What happened at the Breeders’ Cup World Championships in late 2019 looked like the end of horse racing in California, maybe in America. It was the twelfth and final race of a two-day series, at Santa Anita Park, the storied track near Los Angeles. Sixty-eight thousand people packed the Art Deco grandstand, the apron, the infield, the high-priced suites. The “handle”—the total betting for the day—was a healthy hundred and seventeen million dollars, but thoroughbred racing itself was on life support. Since the beginning of the year, thirty-five horses had died at Santa Anita. Public dismay had risen to the point that Gavin Newsom, California’s governor, had told the Times that racing’s “time is up” if it did not reform.
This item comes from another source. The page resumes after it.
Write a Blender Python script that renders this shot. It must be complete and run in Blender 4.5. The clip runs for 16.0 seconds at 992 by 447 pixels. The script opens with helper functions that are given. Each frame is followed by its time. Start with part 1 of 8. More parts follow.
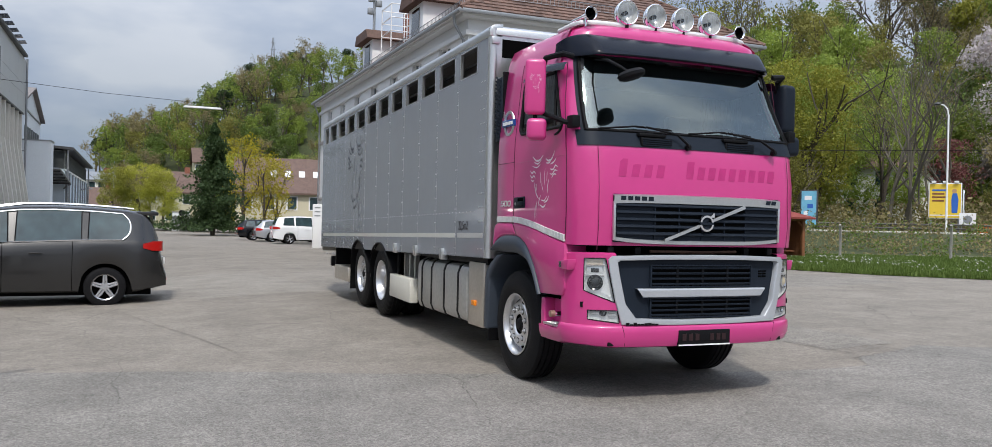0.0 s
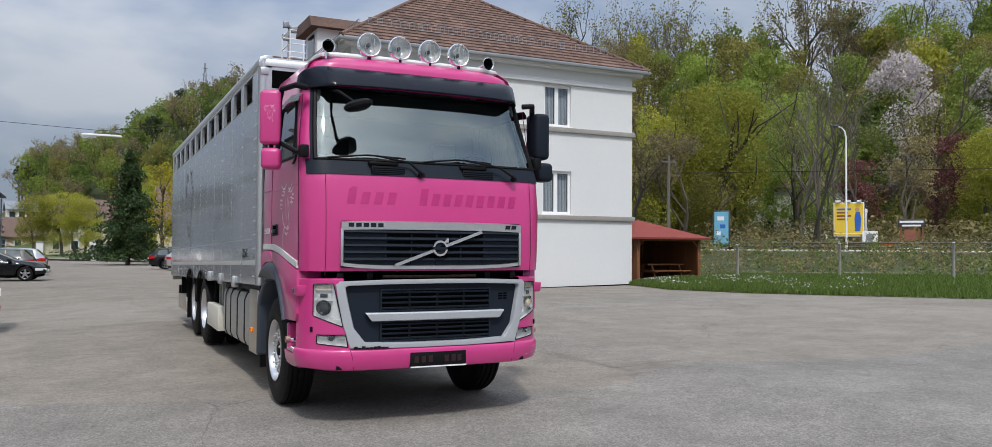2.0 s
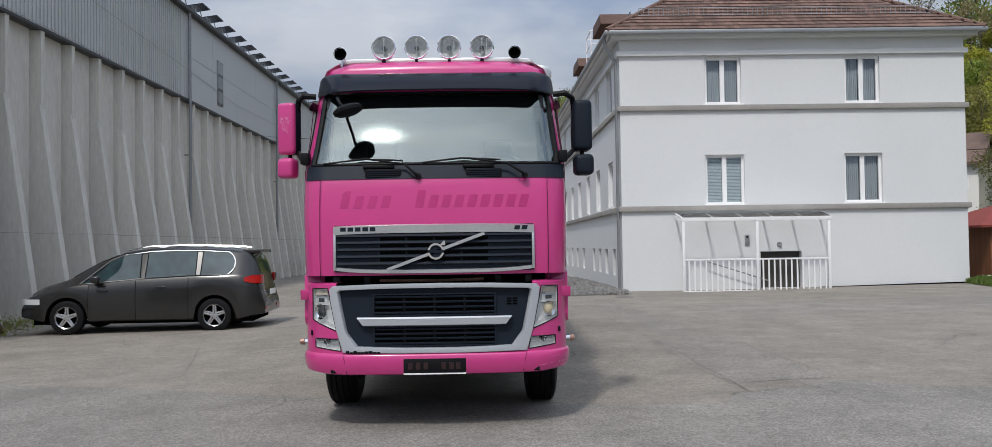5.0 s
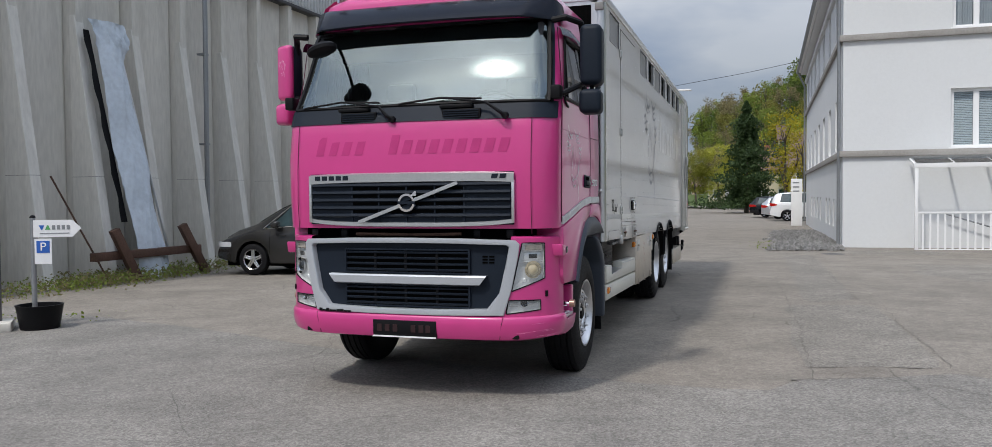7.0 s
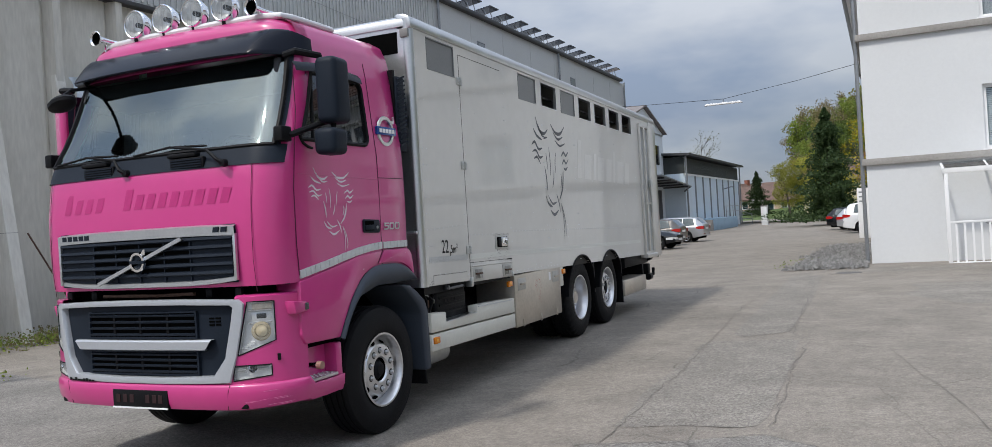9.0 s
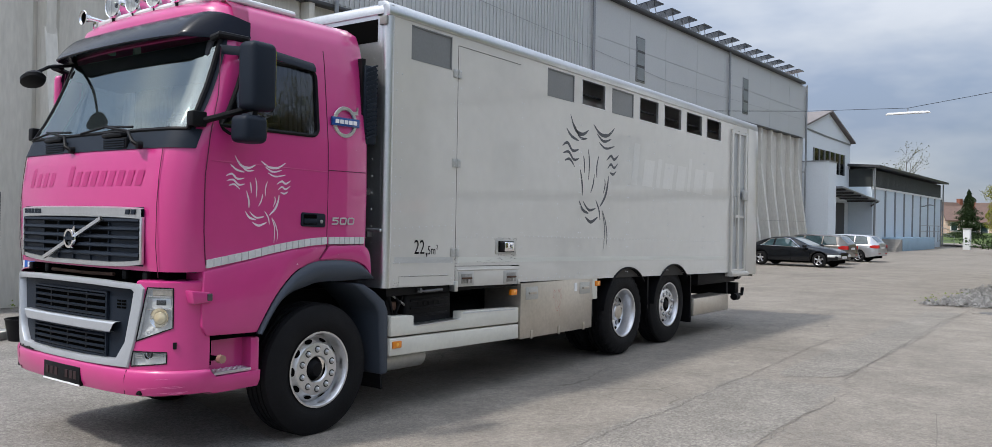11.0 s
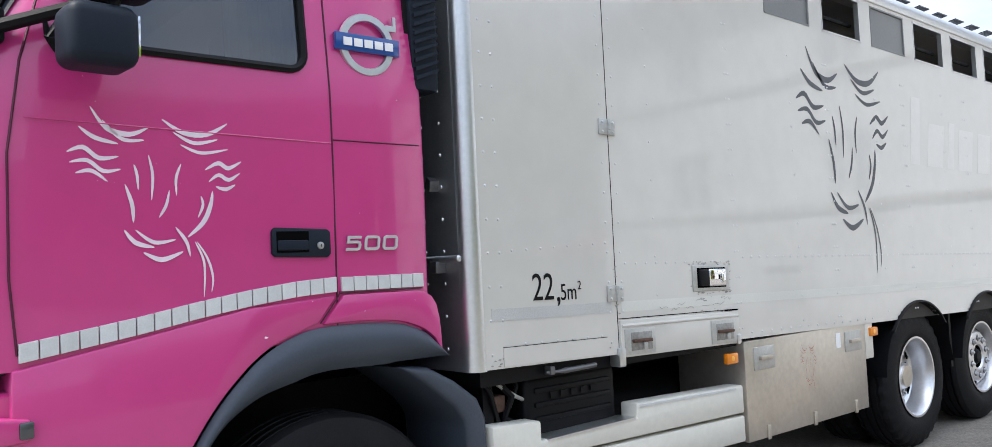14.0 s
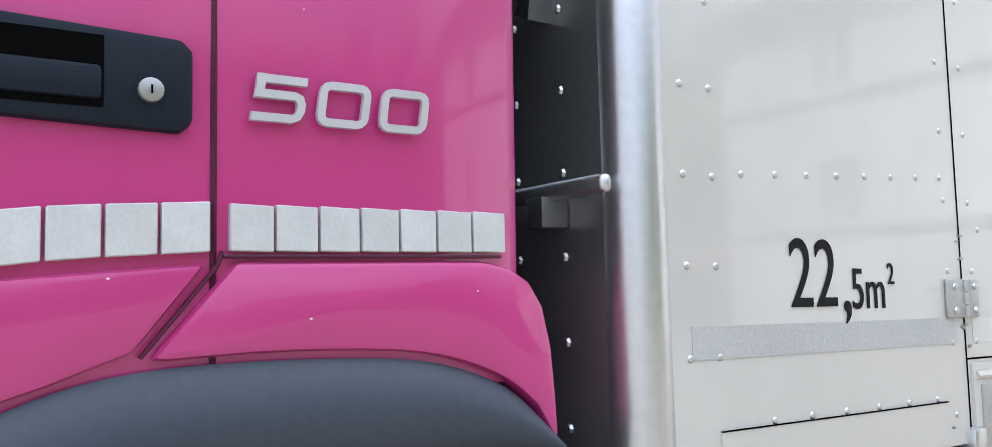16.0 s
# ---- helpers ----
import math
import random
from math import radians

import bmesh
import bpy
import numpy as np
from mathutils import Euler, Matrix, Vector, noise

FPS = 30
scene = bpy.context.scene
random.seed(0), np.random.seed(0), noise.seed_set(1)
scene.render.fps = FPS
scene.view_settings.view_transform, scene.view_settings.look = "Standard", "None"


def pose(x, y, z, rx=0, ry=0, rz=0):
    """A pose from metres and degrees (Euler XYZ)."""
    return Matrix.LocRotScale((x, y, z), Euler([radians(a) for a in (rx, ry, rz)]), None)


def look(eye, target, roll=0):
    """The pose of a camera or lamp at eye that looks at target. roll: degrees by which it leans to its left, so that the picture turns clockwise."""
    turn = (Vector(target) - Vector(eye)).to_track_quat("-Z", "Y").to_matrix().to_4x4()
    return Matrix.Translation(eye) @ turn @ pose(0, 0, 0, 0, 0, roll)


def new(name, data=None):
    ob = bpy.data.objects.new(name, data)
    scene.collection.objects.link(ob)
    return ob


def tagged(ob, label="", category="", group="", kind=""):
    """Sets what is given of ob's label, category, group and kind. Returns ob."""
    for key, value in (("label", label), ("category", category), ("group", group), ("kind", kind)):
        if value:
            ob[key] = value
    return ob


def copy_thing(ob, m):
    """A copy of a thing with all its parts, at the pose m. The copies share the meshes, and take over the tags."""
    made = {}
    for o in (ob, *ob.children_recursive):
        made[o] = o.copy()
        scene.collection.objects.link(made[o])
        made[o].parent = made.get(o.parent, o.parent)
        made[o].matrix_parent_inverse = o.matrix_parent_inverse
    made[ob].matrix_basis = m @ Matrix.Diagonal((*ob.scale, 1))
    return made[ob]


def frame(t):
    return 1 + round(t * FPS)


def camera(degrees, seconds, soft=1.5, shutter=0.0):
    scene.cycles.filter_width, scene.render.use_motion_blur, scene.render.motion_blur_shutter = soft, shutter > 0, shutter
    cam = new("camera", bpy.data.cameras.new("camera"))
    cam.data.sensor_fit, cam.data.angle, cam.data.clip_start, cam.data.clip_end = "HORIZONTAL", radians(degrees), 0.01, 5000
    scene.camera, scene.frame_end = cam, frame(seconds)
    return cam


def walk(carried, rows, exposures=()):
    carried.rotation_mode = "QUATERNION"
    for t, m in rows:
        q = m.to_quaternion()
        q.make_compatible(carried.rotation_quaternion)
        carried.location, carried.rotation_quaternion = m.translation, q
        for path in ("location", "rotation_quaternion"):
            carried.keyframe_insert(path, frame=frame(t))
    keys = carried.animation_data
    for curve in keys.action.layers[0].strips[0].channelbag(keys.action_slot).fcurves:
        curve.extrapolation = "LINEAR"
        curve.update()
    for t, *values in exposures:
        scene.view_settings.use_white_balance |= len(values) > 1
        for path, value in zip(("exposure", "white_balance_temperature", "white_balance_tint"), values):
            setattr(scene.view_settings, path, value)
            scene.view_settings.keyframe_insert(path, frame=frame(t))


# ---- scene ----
cam = camera(60.6, 16.0, soft=0.4)
PATH = [
    (0, (-0.085, -0.441, 1.487), (0.69, 1.403, 1.486), 1.3),
    (0.5, (0.234, -0.686, 1.509), (1.031, 1.148, 1.527), -1.4),
    (1, (0.691, -0.908, 1.509), (1.616, 0.866, 1.536), 0.1),
    (1.5, (1.097, -1.22, 1.548), (2.013, 0.557, 1.587), 0.3),
    (2, (1.589, -1.439, 1.535), (2.48, 0.351, 1.592), 0.4),
    (2.5, (2.137, -1.691, 1.547), (2.951, 0.134, 1.622), 0.4),
    (3, (2.654, -1.879, 1.557), (3.227, 0.036, 1.622), 0.4),
    (3.5, (3.29, -1.941, 1.575), (3.837, -0.018, 1.637), -0.1),
    (4, (3.883, -1.985, 1.6), (4.22, -0.015, 1.662), -1.7),
    (4.2, (4.117, -1.95, 1.57), (4.363, 0.034, 1.633), -1.3),
    (6.3, (6.718, -1.037, 1.589), (6.423, 0.941, 1.611), -1.5),
    (6.5, (6.932, -0.861, 1.562), (6.542, 1.101, 1.572), -1.2),
    (7, (7.493, -0.432, 1.578), (6.882, 1.471, 1.512), -0.5),
    (7.5, (8.018, 0.035, 1.591), (7.345, 1.918, 1.641), 0.0),
    (8, (8.574, 0.582, 1.569), (7.966, 2.486, 1.616), -0.6),
    (8.2, (8.822, 0.718, 1.58), (8.203, 2.62, 1.621), -3.4),
    (10.3, (10.955, 2.117, 1.732), (9.844, 3.78, 1.703), 1.2),
    (10.5, (11.018, 2.247, 1.678), (9.89, 3.898, 1.673), 0.1),
    (11, (11.233, 2.727, 1.712), (10.024, 4.321, 1.707), 1.0),
    (11.5, (11.242, 3.283, 1.674), (9.998, 4.849, 1.68), -0.5),
    (12, (10.995, 3.899, 1.631), (9.651, 5.38, 1.67), -1.9),
    (12.5, (10.645, 4.518, 1.642), (9.284, 5.984, 1.666), 0.3),
    (13, (10.127, 5.044, 1.631), (8.742, 6.486, 1.646), -0.3),
    (13.5, (9.496, 5.399, 1.569), (8.1, 6.83, 1.572), -0.1),
    (14, (8.898, 5.759, 1.572), (7.375, 7.052, 1.672), -2.7),
    (14.5, (8.303, 6.124, 1.491), (6.743, 7.373, 1.583), -0.5),
    (15, (7.818, 6.577, 1.536), (6.241, 7.807, 1.535), -2.5),
    (15.5, (7.309, 6.912, 1.429), (5.72, 8.124, 1.486), -2.2),
    (16, (6.927, 7.189, 1.447), (5.262, 8.286, 1.6), -1.4),
]
walk(cam, [(t, look(eye, target, roll)) for t, eye, target, roll in PATH],
     [(0, 0.0), (1.5, -0.1), (3.5, -0.3), (6.5, -0.3), (7, -0.23), (8, -0.22), (10.5, 0.08), (11.2, 0.14), (12, 0.36), (13, 0.58), (14, 0.82), (15, 1.05), (16, 1.1)])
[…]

Dianne Feinstein, the state’s senior senator, had released a letter calling the Breeders’ Cup races a “critical test for the future of horseracing.”

Outside the track, animal-rights activists had been heckling racegoers under a banner that read “HORSERACING KILLS HORSES.” They had a call-and-response going, street corner to street corner: “Horses don’t want to be forced to run!” “Just like us!” “Horses feel pain!” “Just like us!” Heather Wilson, a nurse anesthetist, wore huge fake eyelashes and an absurd cocked hat. “I’m making fun of the women who think that killing horses is glamorous,” she told me. “My hat is quasi-glam.” She had been arrested at a previous protest at Santa Anita. “Right now, our focus is on California,” she said. “Just get it on the ballot.” She meant a statewide referendum, which she felt sure would result in a ban.